I love that your term “repeat offenders.” People don’t realize that microchipping is so important like, I even have a family member. “Why do I need a microchip my cat? My cat stays indoors all the time”, and it’s like, “Okay, well, I know from experience. My cat sometimes likes to try and go out the door when you’re walking in. That’s all it takes.” Exactly. And, you know, I have kept my own, too. And, you know, they wear collars. They have their name on the collar. They have the rabies tag on, all that. I mean, if it’s not microchipped, because I know not everybody likes to do that, at least have some type of identification on. It’s just so it’s easy. Sometimes we get animals in here, and I’m sure that people are missing them, but they don’t know there’s no way for us to trace that back. So, unfortunately. Right, they don’t know where they’re at. Right, and unfortunately, that animal is not gonna get back to them. I mean, it’s gonna go somewhere. It’s gonna go to a rescue. But if we could get it back home, that’s always our goal.
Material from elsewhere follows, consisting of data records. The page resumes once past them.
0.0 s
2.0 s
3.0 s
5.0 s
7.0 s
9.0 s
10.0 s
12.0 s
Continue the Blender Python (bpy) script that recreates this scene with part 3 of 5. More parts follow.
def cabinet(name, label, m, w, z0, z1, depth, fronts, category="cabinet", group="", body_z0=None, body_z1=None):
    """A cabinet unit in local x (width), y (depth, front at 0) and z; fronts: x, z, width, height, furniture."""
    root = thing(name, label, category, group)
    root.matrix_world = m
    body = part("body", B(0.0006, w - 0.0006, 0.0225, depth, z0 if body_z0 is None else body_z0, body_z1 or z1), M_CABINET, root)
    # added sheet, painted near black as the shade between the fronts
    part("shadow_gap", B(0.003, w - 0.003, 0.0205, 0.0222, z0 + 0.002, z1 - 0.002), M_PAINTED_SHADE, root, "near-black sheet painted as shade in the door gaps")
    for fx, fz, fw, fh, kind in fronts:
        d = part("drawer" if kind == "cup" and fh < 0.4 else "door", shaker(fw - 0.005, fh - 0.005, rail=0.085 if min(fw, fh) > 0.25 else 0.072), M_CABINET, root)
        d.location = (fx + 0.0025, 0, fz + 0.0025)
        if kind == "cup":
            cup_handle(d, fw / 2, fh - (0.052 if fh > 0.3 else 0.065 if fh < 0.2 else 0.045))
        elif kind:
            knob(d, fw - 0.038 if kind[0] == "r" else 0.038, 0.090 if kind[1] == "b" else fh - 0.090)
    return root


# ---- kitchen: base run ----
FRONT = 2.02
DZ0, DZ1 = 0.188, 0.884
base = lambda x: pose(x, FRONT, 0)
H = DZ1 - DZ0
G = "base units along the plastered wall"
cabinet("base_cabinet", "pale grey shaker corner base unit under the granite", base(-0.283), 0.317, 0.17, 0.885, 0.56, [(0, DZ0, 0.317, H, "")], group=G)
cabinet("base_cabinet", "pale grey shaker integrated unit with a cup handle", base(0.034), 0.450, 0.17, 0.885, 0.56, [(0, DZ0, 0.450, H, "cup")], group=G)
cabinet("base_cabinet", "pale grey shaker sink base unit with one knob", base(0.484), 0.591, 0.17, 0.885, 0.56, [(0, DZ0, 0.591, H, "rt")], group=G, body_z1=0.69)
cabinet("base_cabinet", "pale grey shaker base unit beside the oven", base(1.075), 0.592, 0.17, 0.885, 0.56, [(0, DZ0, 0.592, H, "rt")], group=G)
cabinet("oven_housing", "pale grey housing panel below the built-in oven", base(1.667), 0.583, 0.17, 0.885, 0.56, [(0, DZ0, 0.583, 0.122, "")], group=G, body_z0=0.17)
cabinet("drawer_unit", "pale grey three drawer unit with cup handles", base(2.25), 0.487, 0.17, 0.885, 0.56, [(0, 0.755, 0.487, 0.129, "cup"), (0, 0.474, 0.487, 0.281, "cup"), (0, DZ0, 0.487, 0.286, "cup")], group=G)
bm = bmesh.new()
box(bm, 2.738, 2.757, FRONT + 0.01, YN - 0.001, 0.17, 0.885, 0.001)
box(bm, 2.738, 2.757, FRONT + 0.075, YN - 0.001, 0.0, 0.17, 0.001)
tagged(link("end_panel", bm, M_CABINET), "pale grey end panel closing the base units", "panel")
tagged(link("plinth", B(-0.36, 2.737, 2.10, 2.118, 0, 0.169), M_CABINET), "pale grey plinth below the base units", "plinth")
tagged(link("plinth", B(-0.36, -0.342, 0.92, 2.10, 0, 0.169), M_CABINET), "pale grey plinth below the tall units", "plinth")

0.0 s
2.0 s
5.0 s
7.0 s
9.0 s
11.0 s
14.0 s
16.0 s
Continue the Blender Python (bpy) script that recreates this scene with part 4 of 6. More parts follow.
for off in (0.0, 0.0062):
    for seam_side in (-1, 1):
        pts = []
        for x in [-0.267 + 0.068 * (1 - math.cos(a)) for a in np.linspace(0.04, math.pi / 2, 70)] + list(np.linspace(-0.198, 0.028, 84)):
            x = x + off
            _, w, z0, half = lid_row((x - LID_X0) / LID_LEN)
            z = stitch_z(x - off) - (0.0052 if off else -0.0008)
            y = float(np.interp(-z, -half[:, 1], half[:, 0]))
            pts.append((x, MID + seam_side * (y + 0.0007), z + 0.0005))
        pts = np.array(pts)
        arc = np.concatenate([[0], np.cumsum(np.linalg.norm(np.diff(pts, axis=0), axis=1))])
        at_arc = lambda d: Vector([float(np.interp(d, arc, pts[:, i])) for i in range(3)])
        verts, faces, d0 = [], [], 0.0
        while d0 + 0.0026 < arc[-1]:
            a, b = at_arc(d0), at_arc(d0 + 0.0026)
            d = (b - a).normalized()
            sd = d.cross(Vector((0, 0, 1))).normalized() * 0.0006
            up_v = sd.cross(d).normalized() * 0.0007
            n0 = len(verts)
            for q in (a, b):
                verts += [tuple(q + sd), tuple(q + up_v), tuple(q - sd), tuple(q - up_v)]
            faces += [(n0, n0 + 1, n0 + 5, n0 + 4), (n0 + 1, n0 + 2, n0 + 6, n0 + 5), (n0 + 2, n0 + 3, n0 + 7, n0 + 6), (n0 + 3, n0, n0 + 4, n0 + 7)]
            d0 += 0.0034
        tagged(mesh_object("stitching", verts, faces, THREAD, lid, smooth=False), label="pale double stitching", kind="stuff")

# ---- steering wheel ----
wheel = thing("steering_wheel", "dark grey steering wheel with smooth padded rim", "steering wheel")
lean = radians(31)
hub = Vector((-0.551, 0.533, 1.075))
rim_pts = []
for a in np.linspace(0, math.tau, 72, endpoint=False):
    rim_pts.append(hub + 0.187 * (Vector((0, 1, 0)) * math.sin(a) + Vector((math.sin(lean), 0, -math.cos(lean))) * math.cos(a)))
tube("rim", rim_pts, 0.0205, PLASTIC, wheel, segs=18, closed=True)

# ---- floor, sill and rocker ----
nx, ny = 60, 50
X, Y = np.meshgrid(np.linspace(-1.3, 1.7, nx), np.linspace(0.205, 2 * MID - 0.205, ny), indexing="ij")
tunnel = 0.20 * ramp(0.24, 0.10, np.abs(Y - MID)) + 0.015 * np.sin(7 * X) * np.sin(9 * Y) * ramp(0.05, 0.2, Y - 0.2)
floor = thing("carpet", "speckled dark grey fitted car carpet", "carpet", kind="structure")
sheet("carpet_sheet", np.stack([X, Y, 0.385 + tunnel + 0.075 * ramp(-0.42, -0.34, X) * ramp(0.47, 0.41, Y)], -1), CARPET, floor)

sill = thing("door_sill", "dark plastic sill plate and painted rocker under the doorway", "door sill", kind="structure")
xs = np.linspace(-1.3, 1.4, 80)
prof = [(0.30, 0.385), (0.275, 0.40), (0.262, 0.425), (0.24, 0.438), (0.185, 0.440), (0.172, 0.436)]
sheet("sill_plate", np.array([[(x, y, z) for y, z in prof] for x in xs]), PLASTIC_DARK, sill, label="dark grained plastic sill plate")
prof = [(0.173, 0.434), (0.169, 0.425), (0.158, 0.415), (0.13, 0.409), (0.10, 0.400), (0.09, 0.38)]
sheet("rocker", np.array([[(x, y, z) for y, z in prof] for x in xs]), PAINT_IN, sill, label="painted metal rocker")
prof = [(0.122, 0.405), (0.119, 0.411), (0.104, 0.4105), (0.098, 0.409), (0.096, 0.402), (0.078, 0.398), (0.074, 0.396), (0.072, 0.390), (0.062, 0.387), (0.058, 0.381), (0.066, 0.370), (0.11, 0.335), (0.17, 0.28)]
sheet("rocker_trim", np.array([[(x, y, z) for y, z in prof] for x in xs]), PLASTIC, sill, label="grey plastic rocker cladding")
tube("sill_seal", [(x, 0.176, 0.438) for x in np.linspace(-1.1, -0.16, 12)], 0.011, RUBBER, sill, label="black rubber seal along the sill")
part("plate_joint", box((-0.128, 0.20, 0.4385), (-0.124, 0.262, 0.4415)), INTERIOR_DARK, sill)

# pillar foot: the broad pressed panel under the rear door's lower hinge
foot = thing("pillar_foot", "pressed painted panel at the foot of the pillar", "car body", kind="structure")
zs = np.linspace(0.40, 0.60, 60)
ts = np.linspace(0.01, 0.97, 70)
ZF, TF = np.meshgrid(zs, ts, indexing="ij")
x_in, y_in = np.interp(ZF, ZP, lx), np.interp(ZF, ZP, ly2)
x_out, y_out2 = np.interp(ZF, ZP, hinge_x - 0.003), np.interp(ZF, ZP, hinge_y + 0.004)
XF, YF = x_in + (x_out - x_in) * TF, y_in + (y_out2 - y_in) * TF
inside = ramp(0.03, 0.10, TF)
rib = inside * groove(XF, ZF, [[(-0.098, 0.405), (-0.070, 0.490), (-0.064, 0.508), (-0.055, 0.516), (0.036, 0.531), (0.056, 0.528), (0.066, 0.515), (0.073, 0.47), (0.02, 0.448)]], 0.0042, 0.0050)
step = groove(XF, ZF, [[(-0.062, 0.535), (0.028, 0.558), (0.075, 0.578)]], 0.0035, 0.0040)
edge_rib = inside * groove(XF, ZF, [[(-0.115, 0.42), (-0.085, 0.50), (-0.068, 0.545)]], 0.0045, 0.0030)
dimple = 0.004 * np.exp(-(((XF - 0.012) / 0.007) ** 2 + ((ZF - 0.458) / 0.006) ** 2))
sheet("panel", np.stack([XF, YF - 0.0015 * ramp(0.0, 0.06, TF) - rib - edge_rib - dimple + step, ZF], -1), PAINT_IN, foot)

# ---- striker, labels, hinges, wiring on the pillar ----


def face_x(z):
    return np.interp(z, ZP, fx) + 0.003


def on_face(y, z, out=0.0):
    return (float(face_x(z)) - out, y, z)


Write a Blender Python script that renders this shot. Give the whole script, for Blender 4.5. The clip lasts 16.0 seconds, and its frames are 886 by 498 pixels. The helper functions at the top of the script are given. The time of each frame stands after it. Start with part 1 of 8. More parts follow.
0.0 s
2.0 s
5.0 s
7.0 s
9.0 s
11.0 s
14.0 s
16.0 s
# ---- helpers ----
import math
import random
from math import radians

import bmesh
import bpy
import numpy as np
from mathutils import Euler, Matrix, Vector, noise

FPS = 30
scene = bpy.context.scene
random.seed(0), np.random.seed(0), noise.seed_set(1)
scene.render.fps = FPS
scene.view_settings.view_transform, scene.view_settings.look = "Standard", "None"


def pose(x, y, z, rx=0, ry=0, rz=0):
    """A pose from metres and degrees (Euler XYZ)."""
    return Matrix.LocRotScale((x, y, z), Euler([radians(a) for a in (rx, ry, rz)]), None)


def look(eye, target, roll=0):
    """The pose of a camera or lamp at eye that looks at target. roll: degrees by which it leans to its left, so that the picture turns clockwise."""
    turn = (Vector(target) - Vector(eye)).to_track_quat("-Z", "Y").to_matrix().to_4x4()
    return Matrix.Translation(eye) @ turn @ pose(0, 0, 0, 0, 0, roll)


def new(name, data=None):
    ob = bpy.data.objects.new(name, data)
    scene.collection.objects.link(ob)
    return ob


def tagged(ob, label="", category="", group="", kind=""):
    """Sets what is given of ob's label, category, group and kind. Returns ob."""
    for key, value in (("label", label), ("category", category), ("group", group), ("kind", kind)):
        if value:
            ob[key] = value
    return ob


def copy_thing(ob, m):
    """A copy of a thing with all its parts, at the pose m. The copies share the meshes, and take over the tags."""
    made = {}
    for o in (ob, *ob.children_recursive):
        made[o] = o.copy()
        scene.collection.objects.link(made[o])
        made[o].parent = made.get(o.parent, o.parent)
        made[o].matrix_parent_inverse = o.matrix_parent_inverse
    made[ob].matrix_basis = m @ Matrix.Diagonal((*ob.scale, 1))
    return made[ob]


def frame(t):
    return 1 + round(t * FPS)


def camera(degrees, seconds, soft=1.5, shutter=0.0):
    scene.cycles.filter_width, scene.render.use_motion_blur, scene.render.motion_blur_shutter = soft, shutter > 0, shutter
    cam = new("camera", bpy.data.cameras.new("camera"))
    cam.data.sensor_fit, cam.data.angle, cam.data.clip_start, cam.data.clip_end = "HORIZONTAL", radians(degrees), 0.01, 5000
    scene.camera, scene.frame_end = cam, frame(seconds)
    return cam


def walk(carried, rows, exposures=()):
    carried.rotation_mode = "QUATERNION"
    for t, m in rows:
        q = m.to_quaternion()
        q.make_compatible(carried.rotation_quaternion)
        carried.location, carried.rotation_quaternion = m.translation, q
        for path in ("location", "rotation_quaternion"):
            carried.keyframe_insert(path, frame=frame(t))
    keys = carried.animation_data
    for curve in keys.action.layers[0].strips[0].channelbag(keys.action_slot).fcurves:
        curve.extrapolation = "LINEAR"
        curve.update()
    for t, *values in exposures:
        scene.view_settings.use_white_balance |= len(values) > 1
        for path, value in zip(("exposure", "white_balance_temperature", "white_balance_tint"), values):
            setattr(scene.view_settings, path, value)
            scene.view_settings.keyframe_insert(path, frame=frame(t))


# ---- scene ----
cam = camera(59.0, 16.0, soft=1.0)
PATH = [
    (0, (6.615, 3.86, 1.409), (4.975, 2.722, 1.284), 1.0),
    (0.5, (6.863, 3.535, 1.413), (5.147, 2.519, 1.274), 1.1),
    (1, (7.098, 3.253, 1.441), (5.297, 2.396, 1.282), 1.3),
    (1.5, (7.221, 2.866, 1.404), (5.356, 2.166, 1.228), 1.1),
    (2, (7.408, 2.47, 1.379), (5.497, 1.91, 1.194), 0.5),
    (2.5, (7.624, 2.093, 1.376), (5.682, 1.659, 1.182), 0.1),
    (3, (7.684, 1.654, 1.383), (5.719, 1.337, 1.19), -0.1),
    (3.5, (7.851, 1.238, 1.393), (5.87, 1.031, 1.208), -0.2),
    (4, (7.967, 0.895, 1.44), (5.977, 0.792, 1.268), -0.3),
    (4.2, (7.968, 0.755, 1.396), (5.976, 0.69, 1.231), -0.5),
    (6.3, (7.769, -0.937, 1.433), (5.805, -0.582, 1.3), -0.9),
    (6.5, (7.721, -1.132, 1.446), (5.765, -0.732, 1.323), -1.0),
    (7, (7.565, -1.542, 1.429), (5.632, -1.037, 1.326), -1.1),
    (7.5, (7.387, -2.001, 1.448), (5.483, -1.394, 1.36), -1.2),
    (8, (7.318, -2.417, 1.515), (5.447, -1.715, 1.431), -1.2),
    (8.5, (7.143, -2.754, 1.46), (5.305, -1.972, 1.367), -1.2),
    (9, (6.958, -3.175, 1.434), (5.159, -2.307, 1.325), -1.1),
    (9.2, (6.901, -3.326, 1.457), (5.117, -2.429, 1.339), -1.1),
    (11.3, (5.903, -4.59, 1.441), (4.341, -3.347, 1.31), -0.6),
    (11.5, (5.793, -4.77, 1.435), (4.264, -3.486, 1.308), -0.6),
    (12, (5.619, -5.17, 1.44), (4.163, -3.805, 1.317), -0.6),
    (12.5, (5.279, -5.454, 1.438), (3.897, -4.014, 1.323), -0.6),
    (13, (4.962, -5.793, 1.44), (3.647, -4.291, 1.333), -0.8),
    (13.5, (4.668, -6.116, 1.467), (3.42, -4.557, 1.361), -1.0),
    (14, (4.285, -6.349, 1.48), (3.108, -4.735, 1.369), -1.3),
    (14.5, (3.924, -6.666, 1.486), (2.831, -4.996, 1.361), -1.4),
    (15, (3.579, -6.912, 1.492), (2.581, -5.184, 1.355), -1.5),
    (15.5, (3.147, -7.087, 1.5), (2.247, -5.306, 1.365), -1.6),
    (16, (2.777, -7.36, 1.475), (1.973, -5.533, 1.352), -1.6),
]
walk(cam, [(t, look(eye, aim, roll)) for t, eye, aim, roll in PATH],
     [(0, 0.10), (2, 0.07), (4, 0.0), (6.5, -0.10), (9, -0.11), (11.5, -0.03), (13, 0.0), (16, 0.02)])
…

So that’s basically the main thing is to our listeners, microchip your pets. Overall, that’s so important. If you want your pet to come back to you, microchip your pet. Well, Katherine, I’ve enjoyed talking to you, and like I said, I love learning about what you guys are doing over there. It’s so different, you know, and I know that animal control is everywhere. But it’s nice to be able to talk to you and about the great work that you guys are doing, as you know, opposed to a rescue or shelter. ‘Cause you guys are just as important and you guys are doing just as important things. And I’ve enjoyed talking to you. Is there anything else that you’d like to share before we wrap things up today? I’m so honored that we were able to talk and that you recognized us, as you know, shelter of the week. It’s quite an accomplishment for us, so I’m very excited. This was wonderful. One thing I would say is just to the listeners out there, please, if you can try to always choose adoption, just because there’s so many wonderful animals out there that are looking for homes and I’m a huge proponent of that, just because of what I do and what I see on a daily basis, you know, there’s so many animals out there that want that second chance and should get that second chance. So always think about that when you’re looking for an animal. Thank you so much, Katherine. Yeah, thank you. Take care.